The Battle of the Allia and the subsequent sacking of Rome shocked the Roman military system, for the army needed to be more or less rebuilt from scratch. The annihilation of the aristocratic heavy infantry is probably the trigger for the formation of Triarii, Rome’s heaviest and most experienced troops, as a reserve force, even keeping the traditional hoplite long pike. Rome’s commanders had seen the weakness of the Greek phalanx tactics they had been using thus far, and so began a transition towards the manipular organisation that would serve them for the next 300 years. As well as replacing their tactical regime, the Romans drew inspiration from the Celts who had humiliated them by adopting full body shields of the kind that made a later Roman soldier so recognisable.
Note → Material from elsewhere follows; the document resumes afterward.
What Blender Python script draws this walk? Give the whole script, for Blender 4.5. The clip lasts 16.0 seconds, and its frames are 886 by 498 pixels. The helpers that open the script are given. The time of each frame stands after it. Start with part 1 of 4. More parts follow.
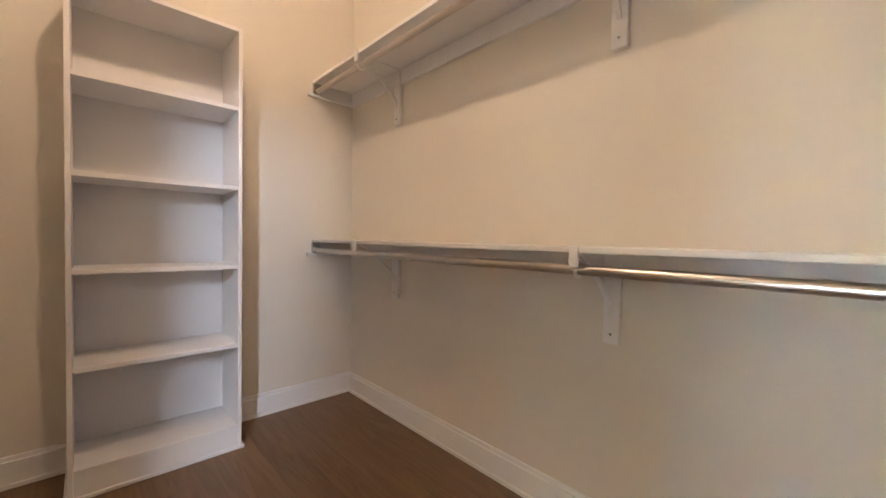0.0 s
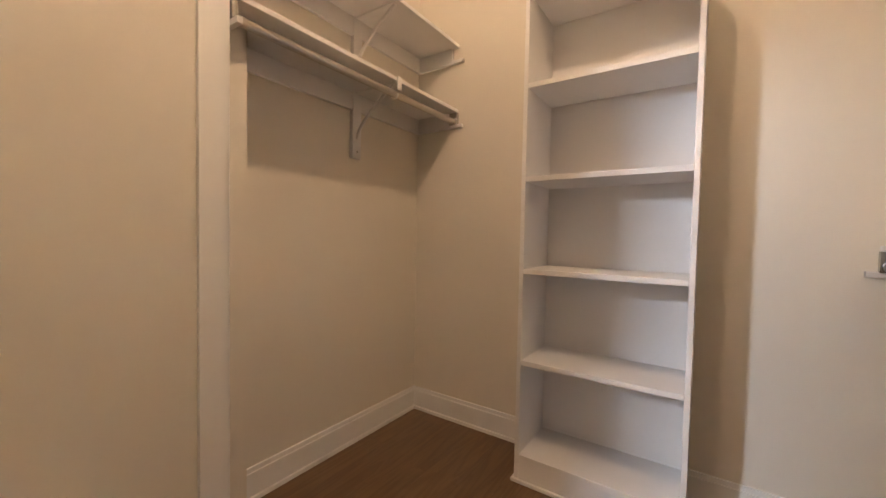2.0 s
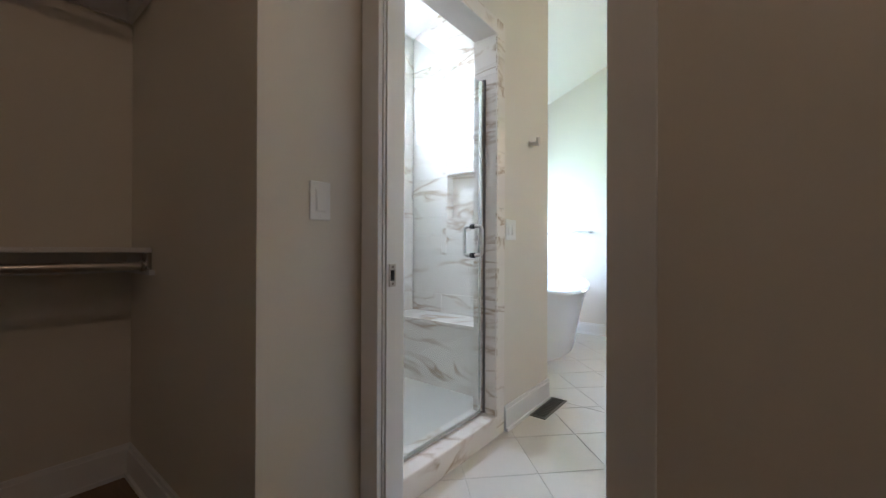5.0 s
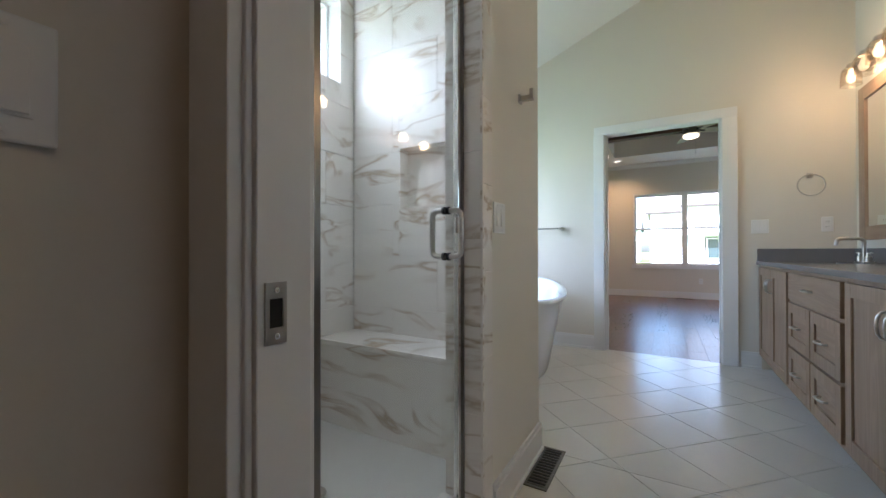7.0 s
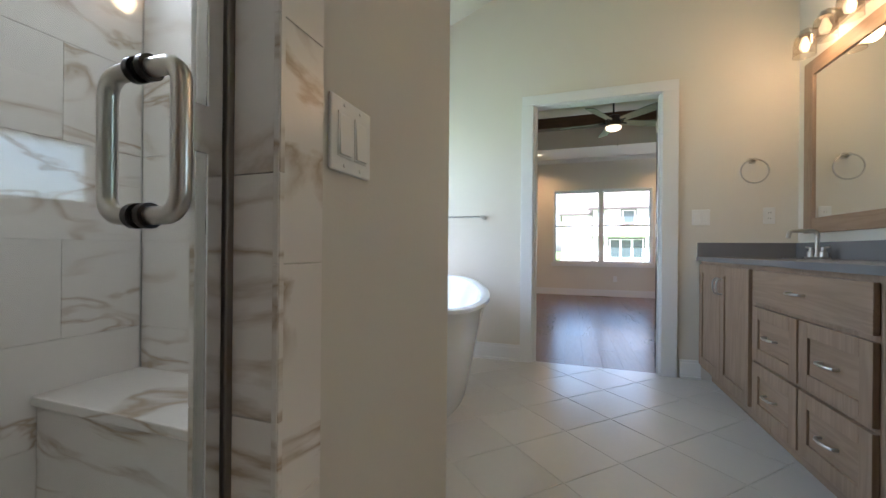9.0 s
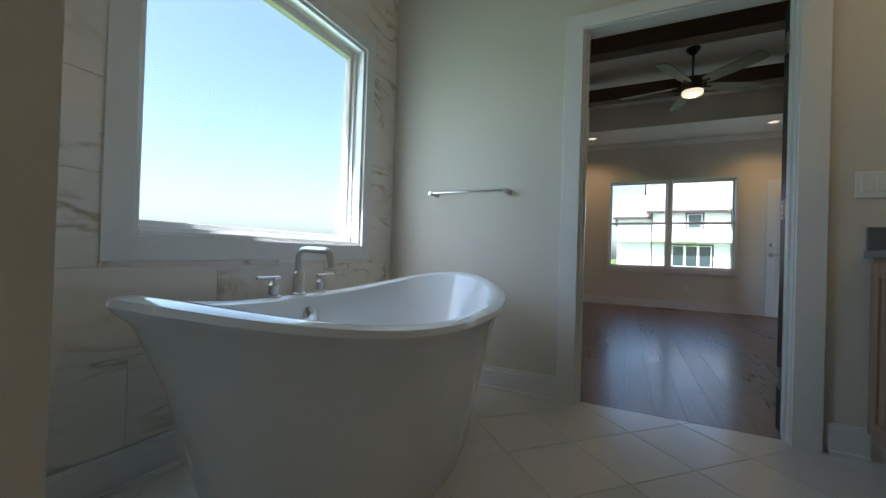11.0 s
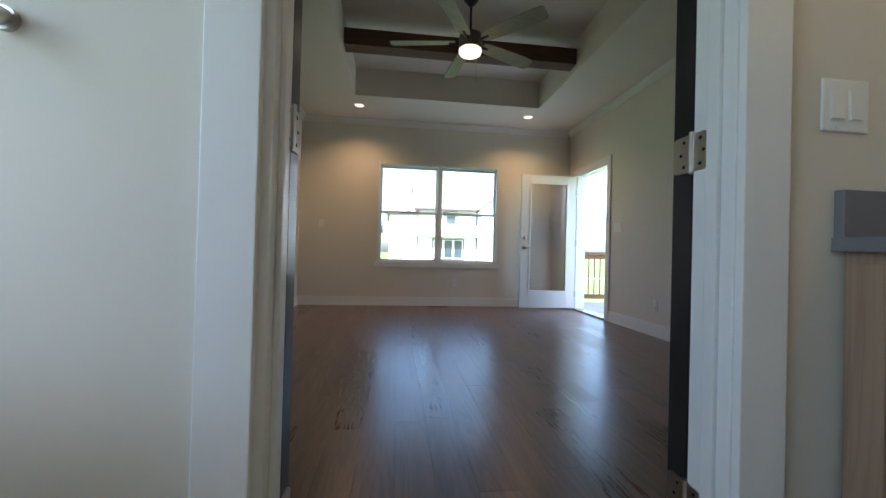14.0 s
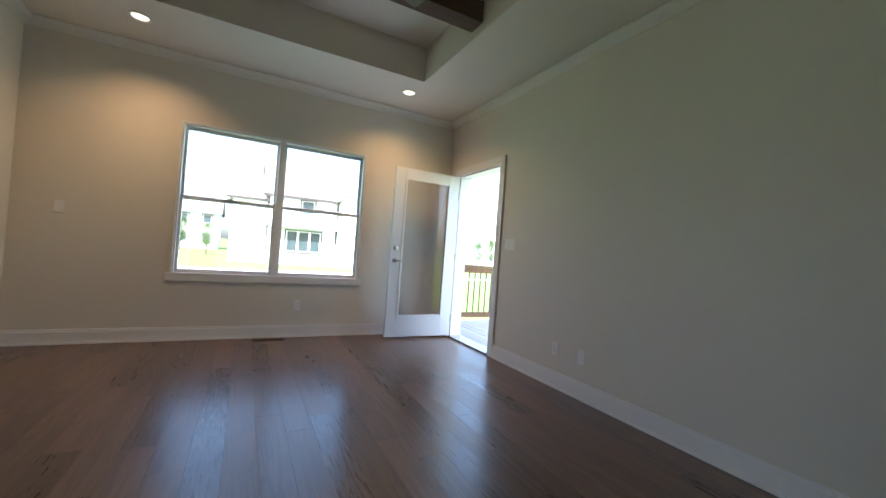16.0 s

The Romans then used this new equipment to develop their most famous tactical manoeuvre, the Testudo or ‘Tortoise’, where groups of soldiers surrounded themselves completely with shields for protection and advanced. Finally, the sacking of Rome following the Battle of the Allia showed the need for a greater system of defence through fixed fortifications, and the battle directly led to the construction of the Servian Wall around Rome, and this 10 metre high defensive structure was maintained until the early imperial days of Rome.
           

 Overall, the Battle of the Allia, Rome’s first catastrophic defeat, had a huge influence on its military doctrine, as the Roman commanders began to mistrust their Greek phalanx tactics, and began adopting the equipment that would remain standard in their armies until the end of Roman civilization.